Avant le conflit en Syrie, la Jordanie était l’un des pays les plus pacifiques et stables au Moyen-Orient. Cela a complètement changé. Un incident est survenu au camp de réfugiés palestiniens Baqa’a dans le nord de la Jordanie, le 6 Juin, qui a montré la vulnérabilité du Royaume hachémite. Cinq agents des services de sécurité de la Jordanie ont été tués lors d’une attaque de leur bureau, situé juste à l’extérieur de ce camp qui est connu pour être le plus grand refuge pour les réfugiés palestiniens en Jordanie. Ce fut la deuxième attaque terroriste grave dans ce pays cette année. Le 2 Mars une bataille a fait rage pendant 12 heures dans la ville d’Irbid entre les unités de l’armée jordanienne et les terroristes.
La situation en Jordanie se dégrade, en grande partie parce que le gouvernement du roi Abdallah, sous la pression des Etats-Unis, a ouvert un centre de formation pour les militants anti-gouvernementaux en provenance de Syrie. Officiellement, les dirigeants jordaniens soutiennent le front sud modéré, qui est actif dans la province de Daraa. Depuis la fin de 2015, un plan a été en cours pour expédier des missiles Stinger de l’Arabie Saoudite à la Brigade «modérée» Yarmouk (Liwa Shuhada al-Yarmouk).

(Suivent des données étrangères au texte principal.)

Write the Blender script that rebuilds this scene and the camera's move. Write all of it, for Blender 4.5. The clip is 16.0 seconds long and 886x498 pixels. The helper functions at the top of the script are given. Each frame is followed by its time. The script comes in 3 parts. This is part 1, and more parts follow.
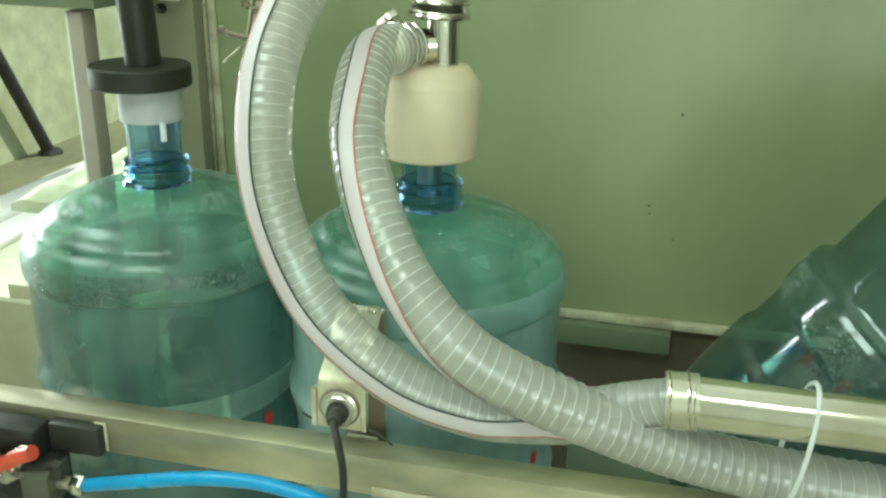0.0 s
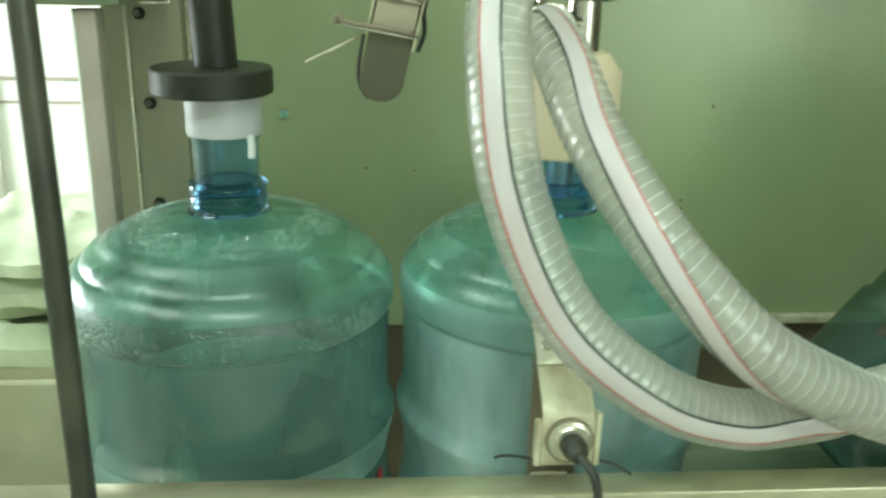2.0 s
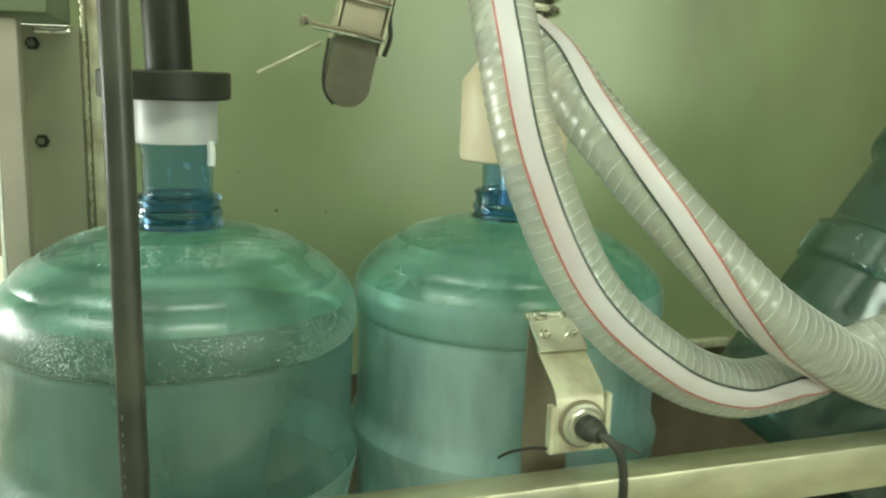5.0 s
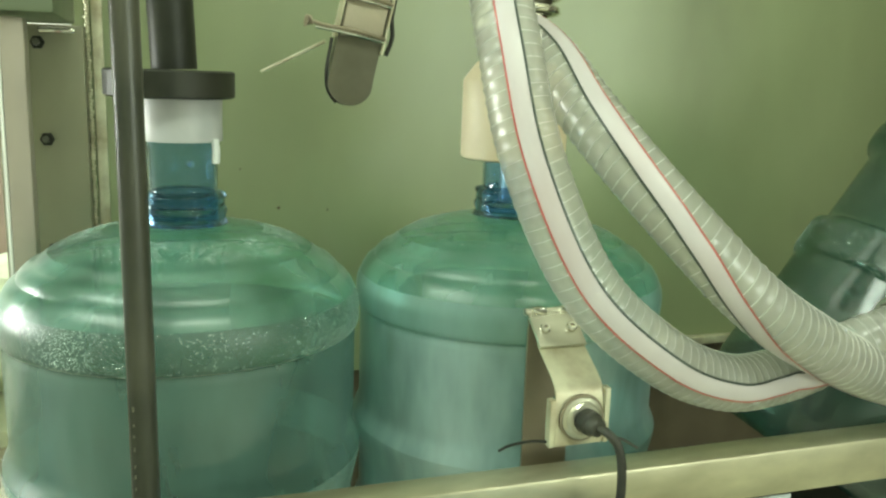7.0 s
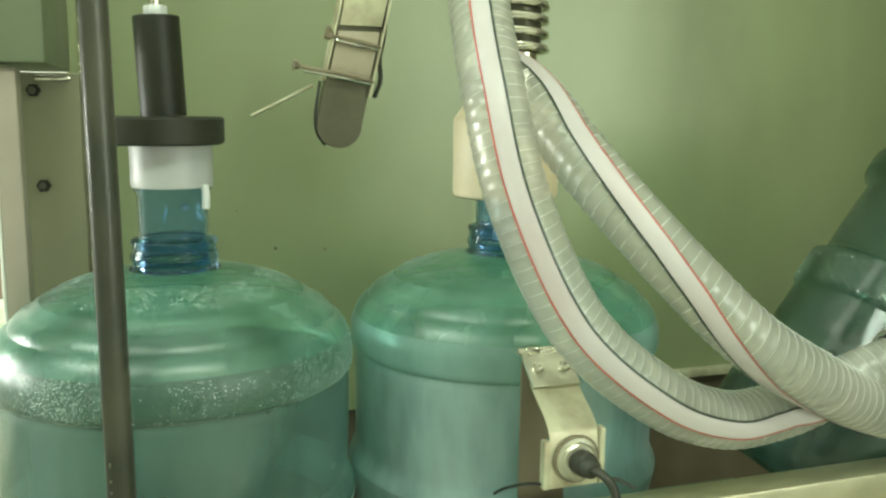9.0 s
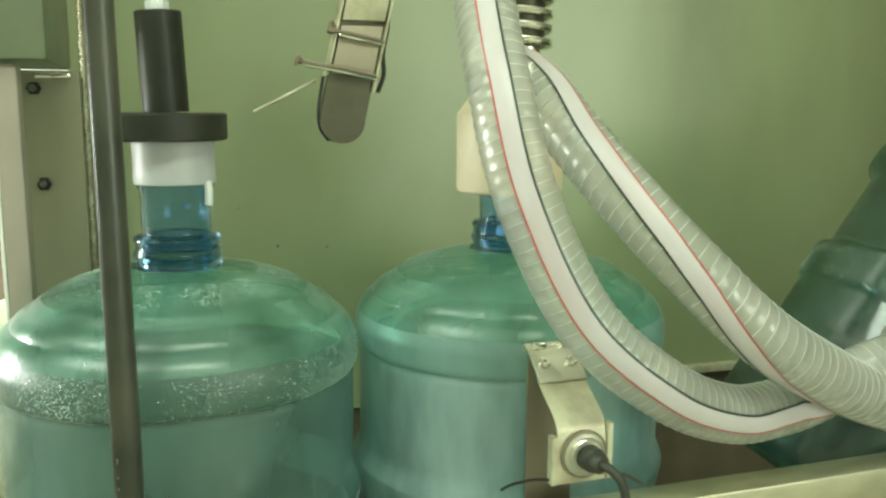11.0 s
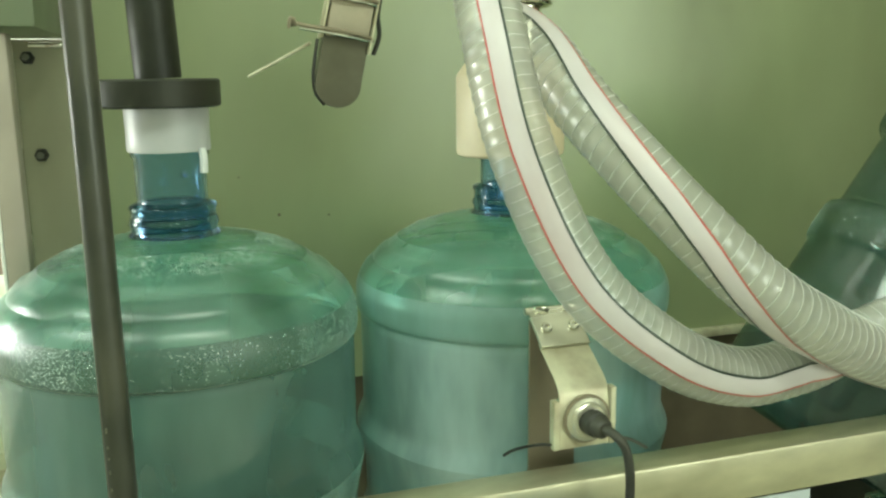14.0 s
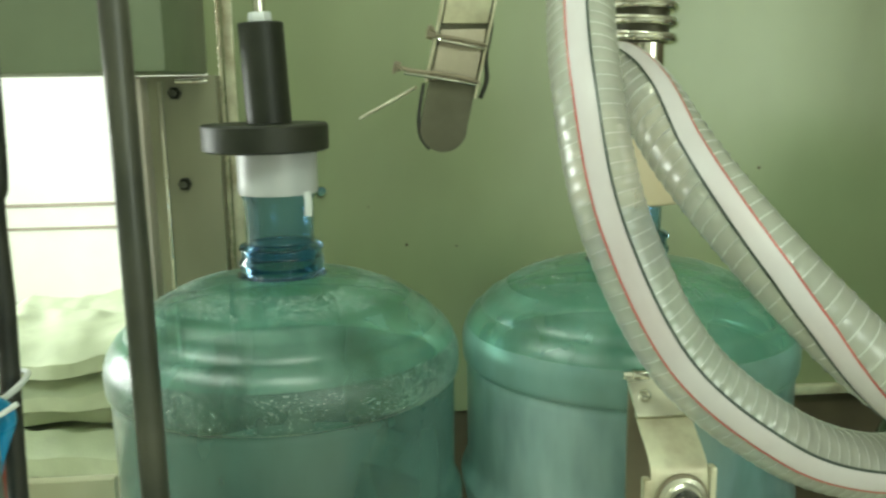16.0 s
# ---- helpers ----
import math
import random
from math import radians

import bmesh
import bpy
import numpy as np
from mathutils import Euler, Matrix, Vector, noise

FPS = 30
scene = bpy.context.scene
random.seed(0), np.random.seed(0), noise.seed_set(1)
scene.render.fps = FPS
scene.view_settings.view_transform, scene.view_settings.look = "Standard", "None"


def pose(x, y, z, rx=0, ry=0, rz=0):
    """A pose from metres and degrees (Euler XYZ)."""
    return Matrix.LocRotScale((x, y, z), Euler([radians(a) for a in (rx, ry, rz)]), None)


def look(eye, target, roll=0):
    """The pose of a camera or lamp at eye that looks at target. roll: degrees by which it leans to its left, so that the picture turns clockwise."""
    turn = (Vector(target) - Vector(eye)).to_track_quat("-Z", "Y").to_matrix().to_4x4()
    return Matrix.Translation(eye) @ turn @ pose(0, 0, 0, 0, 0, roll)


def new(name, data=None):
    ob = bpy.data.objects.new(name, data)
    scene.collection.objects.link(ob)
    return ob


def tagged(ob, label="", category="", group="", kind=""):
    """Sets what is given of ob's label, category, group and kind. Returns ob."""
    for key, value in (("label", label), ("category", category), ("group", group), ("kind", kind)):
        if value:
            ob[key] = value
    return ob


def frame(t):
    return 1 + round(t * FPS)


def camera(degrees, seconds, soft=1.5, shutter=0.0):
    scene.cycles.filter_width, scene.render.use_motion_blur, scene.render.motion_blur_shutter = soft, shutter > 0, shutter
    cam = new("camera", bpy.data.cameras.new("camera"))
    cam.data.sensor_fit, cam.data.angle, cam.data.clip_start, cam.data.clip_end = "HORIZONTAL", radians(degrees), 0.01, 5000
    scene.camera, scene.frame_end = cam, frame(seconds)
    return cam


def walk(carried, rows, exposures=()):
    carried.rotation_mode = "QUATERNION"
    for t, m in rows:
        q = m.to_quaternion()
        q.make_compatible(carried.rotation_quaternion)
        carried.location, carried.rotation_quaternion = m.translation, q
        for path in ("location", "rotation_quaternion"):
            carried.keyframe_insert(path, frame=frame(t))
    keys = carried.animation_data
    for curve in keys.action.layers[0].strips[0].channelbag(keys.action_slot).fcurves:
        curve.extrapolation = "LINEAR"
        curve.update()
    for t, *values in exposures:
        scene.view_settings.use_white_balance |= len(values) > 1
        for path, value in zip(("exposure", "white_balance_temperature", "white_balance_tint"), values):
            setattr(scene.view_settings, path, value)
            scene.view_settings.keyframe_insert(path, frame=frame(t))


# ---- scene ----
cam = camera(54.8, 16.0, soft=2.4, shutter=0.5)
PATH = [
    (0, (0.178, 0.167, 1.449), (-0.208, 1.987, 0.714), 1.5),
    (0.5, (0.167, 0.169, 1.45), (-0.209, 2.003, 0.747), 1.6),
    (1, (0.081, 0.187, 1.466), (-0.137, 2.036, 0.735), 2.2),
    (1.5, (-0.052, 0.19, 1.444), (-0.007, 2.065, 0.75), 2.2),
    (2, (-0.153, 0.219, 1.393), (0.003, 2.104, 0.743), 1.5),
    (2.5, (-0.201, 0.232, 1.348), (0.034, 2.138, 0.79), 1.5),
    (3, (-0.263, 0.227, 1.332), (0.111, 2.132, 0.851), 1.0),
    (3.5, (-0.274, 0.228, 1.313), (0.151, 2.135, 0.884), 0.9),
    (4, (-0.285, 0.239, 1.304), (0.301, 2.113, 0.919), 1.6),
    (6.5, (-0.29, 0.229, 1.307), (0.346, 2.085, 0.916), 2.0),
    (7, (-0.292, 0.228, 1.306), (0.334, 2.087, 0.915), 1.9),
    (7.5, (-0.29, 0.233, 1.304), (0.328, 2.094, 0.908), 1.9),
    (8, (-0.286, 0.233, 1.306), (0.323, 2.096, 0.908), 1.6),
    (8.5, (-0.284, 0.231, 1.312), (0.332, 2.097, 0.937), 1.2),
    (9, (-0.277, 0.227, 1.313), (0.328, 2.106, 0.992), 0.6),
    (11.5, (-0.281, 0.236, 1.308), (0.333, 2.111, 0.986), 0.1),
    (12, (-0.281, 0.24, 1.307), (0.338, 2.108, 0.95), 0.1),
    (12.5, (-0.276, 0.24, 1.305), (0.326, 2.11, 0.935), -0.2),
    (13, (-0.278, 0.244, 1.306), (0.331, 2.11, 0.919), -0.1),
    (13.5, (-0.276, 0.243, 1.316), (0.325, 2.103, 0.891), -0.4),
    (14, (-0.27, 0.238, 1.304), (0.311, 2.111, 0.912), -0.7),
    (14.5, (-0.272, 0.232, 1.307), (0.306, 2.105, 0.912), -0.7),
    (15, (-0.224, 0.228, 1.327), (0.238, 2.132, 0.926), -1.4),
    (15.5, (-0.201, 0.263, 1.333), (0.103, 2.201, 0.942), -1.6),
    (16, (-0.207, 0.252, 1.333), (-0.034, 2.208, 0.954), -0.9),
]
walk(cam, [(t, look(eye, target, roll)) for t, eye, target, roll in PATH],
     [(0, 0.0, 6050, 10), (2.0, 0.0, 6080, 10), (3.2, -0.07, 6450, 10), (4.0, -0.06, 6550, 10), (6.5, 0.02, 6640, 10), (13.0, 0.02, 6660, 10), (14.5, 0.0, 6550, 10), (16, -0.17, 6450, 10)])

# ---------------------------------------------------------------- world and light
world = bpy.data.worlds.new("world")
scene.world = world
world.use_nodes = True
wn = world.node_tree.nodes
sky = wn.new("ShaderNodeTexSky")
sky.sky_type, sky.sun_disc = "NISHITA", False
sky.sun_elevation, sky.sun_rotation = radians(58), radians(76)
world.node_tree.links.new(sky.outputs[0], wn["Background"].inputs[0])
wn["Background"].inputs[1].default_value = 0.12


def lamp(name, kind, energy, m, colour, size=None, size_y=None):
    d = bpy.data.lights.new(name, kind)
    d.energy, d.color = energy, colour
    if kind == "SUN":
        d.angle = radians(0.5)
    else:
        d.shape, d.size, d.size_y = "RECTANGLE", size, size_y or size
    ob = new(name, d)
    ob.matrix_world = m
    return ob


lamp("sun", "SUN", 3.6, look((-1.0, 5.5, 6), (-4.6, 4.6, 0)), (1.0, 0.96, 0.86))
# fluorescent fitting of the hall, above and in front of the machine
lamp("hall_light", "AREA", 7.4, look((-0.12, -0.10, 2.2), (-0.05, 0.95, 1.15)), (0.84, 1.0, 0.80), 0.7, 0.12)
# Fill lamp without a seen source, added to brighten the far white wall.
lamp("far_wall_fill", "AREA", 12, look((-1.4, 2.6, 2.65), (-1.5, 3.6, 1.0)), (0.93, 1.0, 0.86), 1.4, 0.5)
lamp("rear_window_daylight", "AREA", 38, look((1.75, -2.55, 1.65), (0.1, 1.0, 1.25)), (0.88, 1.0, 0.83), 1.3, 1.1)
# Assumed fixture, added to brighten the bottles' left shoulders.
lamp("shoulder_fill_light", "AREA", 15, look((-1.25, 0.35, 2.45), (-0.3, 0.95, 1.1)), (0.84, 1.0, 0.86), 1.1, 0.5)
# area lamp at an unseen side window, added to light far wall and bottles
lamp("side_window_fill", "AREA", 135, look((-2.72, 1.9, 1.6), (-0.6, 2.0, 1.1)), (0.92, 1.0, 0.92), 1.3, 1.1)

# ---------------------------------------------------------------- materials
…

Selon les rapports du journaliste britannique Patrick Cockburn, « de nombreuses vidéos montrent que la Brigade Yarmouk a souvent combattu en collaboration avec Jabhat al-Nusra (JAN), la branche officielle d’al-Qaïda».
Le conflit en Syrie a atteint le point où il apporte la mort et la destruction, non seulement aux Syriens, mais aussi aux habitants des pays voisins, tels que le Liban, la Turquie et la Jordanie. Les régions du sud-est de la Turquie, qui sont infiltrées par des gangs de l’État islamique et où les troupes gouvernementales continuent à combattre la guérilla kurde, font de plus en plus penser à la Syrie. Il est possible qu’un sort semblable – «à la Syrienne» – attende également la Jordanie, où les réfugiés palestiniens, irakiens et syriens ont trouvé un abri.